WHO WILL RETURN THE ISLAND TO ITS HOMELAND?
Richard Nixon conducted détente with Maoist China, and it was not without his help that the PRC took the place in the UN and its Security Council that had previously been occupied by Kuomintang Taiwan. Since then, the number of UN countries that de jure recognize Taiwan as the "Republic of China" has been rapidly melting away. Now there are only 11 such countries: for example, Tuvalu, Belize, Paraguay, but, by the way, the Vatican too. But it is still covered by the Americans - and this will continue as long as the antagonism between Washington and Beijing persists.
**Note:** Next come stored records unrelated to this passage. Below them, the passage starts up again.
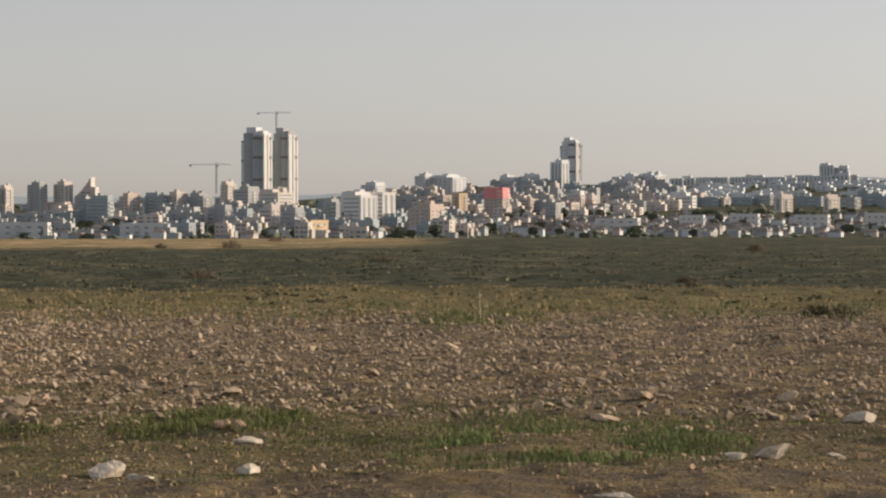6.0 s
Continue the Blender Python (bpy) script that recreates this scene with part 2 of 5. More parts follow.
def ground_z(az, r):
    """Height of the ground at an azimuth in degrees and a distance in metres."""
    az, r = np.asarray(az, float), np.asarray(r, float)
    x, y = r * np.sin(np.radians(az)), r * np.cos(np.radians(az))
    w = step(2, 16, mirrored(az))
    z = np.interp(r, FAR_R, LEFT_Z) * (1 - w) + np.interp(r, FAR_R, RIGHT_Z) * w
    z = z - step(2700, 4600, r) * (30 * step(33, 26, az) * w + 6 * step(40, 33, az) * w)
    near = step(420, 120, r)
    z = z + near * (0.035 * lumps(x, y, 7.0, 1) + 0.015 * lumps(x, y, 1.7, 2)) + 0.16 * step(60, 90, r) * step(500, 300, r) * lumps(x, y, 23.0, 3)
    z = z + 0.06 * step(62, 68, r) * step(200, 120, r) * lumps(x, y, 3.1, 14)
    # long spoil ridge with uneven crest
    ridge = gauss(r - 168 - 6 * lumps(x, y, 30, 5), 15) * step(1.2, -2.4, az) * step(-16, -12, az)
    z = z + ridge * (2.3 + 0.14 * lumps(x, y, 13, 4) + 0.40 * rough(x, y, 6.0, 8) + 0.34 * rough(x, y, 2.8, 9))
    # pale sandy heap and the darker heaps beside it
    z = z + gauss(r - 205, 8) * step(-1.7, -0.7, az) * step(2.7, 1.9, az) * (1.45 + 0.35 * gauss(az + 0.45, 0.4) + 0.30 * rough(x, y, 3.1, 11) + 0.16 * rough(x, y, 1.5, 12))
    z = z + gauss(r - 212, 9) * gauss(az - 4.55, 0.8) * (1.5 + 0.2 * rough(x, y, 2.5, 13))
    z = z + gauss(r - 214, 8) * step(4.6, 5.6, az) * step(8.8, 7.0, az) * (0.95 + 0.32 * rough(x, y, 2.2, 14))
    # low earth hump in the stony strip
    z = z + gauss(az - 10.4, np.where(az < 10.4, 0.8, 1.9)) * gauss(r - 27.4, 1.4) * (0.19 + 0.03 * rough(x, y, 0.6, 5))
    z = z + gauss(az - 13.3, 2.0) * gauss(r - 26.0, 1.9) * (0.13 + 0.05 * rough(x, y, 0.8, 6))
    # trodden, lumpy soil up to the edge of the stones
    z = z + step(70, 58, r) * (0.045 * rough(x, y, 1.3, 1) + 0.032 * rough(x, y, 0.5, 2) + 0.016 * rough(x, y, 0.2, 3))
    # hummocks of the pasture
    z = z + step(62, 70, r) * step(330, 200, r) * (0.07 * rough(x, y, 2.6, 4) + 0.05 * rough(x, y, 1.2, 7))
    return z


def spot(az, r, dz=0.0):
    a = radians(az)
    return Vector((r * math.sin(a), r * math.cos(a), float(ground_z(az, r)) + dz))


def part(name, bm, material, parent=None, label=""):
    me = bpy.data.meshes.new(name)
    bm.to_mesh(me)
    bm.free()
    me.materials.append(material)
    ob = new(name, me)
    ob.parent = parent
    if label:
        ob["label"] = label
    return ob


def link(name, me, parent, m):
    """An object of its own on shared mesh data."""
    ob = new(name, me)
    ob.parent = parent
    ob.matrix_basis = m
    return ob


def box(bm, x0, x1, y0, y1, z0, z1):
    m = Matrix.LocRotScale(((x0 + x1) / 2, (y0 + y1) / 2, (z0 + z1) / 2), None, (x1 - x0, y1 - y0, z1 - z0))
    bmesh.ops.create_cube(bm, size=1, matrix=m)


def boxes(*rows):
    bm = bmesh.new()
    for r in rows:
        box(bm, *r)
    return bm


def bar(bm, a, b, w):
    """A square bar from a to b."""
    a, b = Vector(a), Vector(b)
    d = b - a
    m = Matrix.Translation((a + b) / 2) @ d.to_track_quat("Z", "Y").to_matrix().to_4x4() @ Matrix.Diagonal((w, w, d.length, 1))
    bmesh.ops.create_cube(bm, size=1, matrix=m)


def mesh_of(name, bm, material):
    me = bpy.data.meshes.new(name)
    bm.to_mesh(me)
    bm.free()
    me.materials.append(material)
    return me


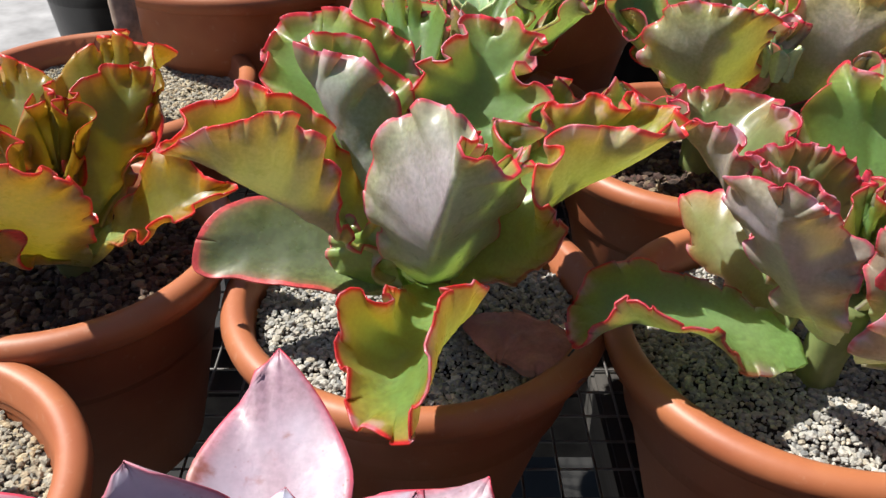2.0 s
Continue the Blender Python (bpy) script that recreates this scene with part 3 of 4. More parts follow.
def wire_mesh(x0, x1, y0, y1, step, r):
    verts, faces = [], []

    def rod(a, b):
        ax = (b - a).normalized()
        s = ax.cross(UP).normalized()
        k, n = len(verts), 6
        for c in (a, b):
            verts.extend((c + (s * math.cos(i * math.pi / 3) + UP * math.sin(i * math.pi / 3)) * r)[:] for i in range(n))
        faces.extend((k + i, k + (i + 1) % n, k + n + (i + 1) % n, k + n + i) for i in range(n))

    i = 0
    while x0 + i * step <= x1:
        rod(Vector((x0 + i * step, y0, BENCH - r)), Vector((x0 + i * step, y1, BENCH - r)))
        i += 1
    i = 0
    while y0 + i * step <= y1:
        rod(Vector((x0, y0 + i * step, BENCH - 2.4 * r)), Vector((x1, y0 + i * step, BENCH - 2.4 * r)))
        i += 1
    return mesh_of("wire_mesh", verts, faces, WIRE)


put("wire_mesh", wire_mesh(-0.42, 1.7, -0.55, 1.85, 0.0254, 0.001), bench, "dull galvanised wire mesh")

# ---- the green ruffled plant in the middle ----
p = potted(0.0427, 0.4959, 0.892, 0.105, "big green ruffled succulent with red margins in a gravel-topped pot")
gravel(p, 0.095, 0.128, 0.0022, GRIT, 11, depth_var=0.25)
stem(p, (0.048, 0.487, 0.872), (0.050, 0.474, 0.945), 0.013, 0.016, STEM)
R5 = dict(ruffle=0.0095, waves=8.5, thick=0.0036, fold=0.10)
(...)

The memory of the dictator and father of Chinese democracy is not so simple. Separatists from the Democratic Progressive Party, who came to power in the mid-2010s and are seeking to turn the “island of China” into the “Republic of Taiwan,” are uprooting this memory. At least three hundred monuments have already been torn down, all museums have been closed, and streets are being renamed. At the same time, the great-grandson of the generalissimo, Andrew Jiang Yuqing, moved to China in March of this year in order to develop his career on the mainland and facilitate the “convergence” of the two shores of the Taiwan Strait.
It is the leaders of the Kuomintang who are now finding a common language with Chairman Xi Jinping, and if Taiwan ever returns to its native harbor without a fight, it will be the heirs of Chiang Kai-shek who will do it.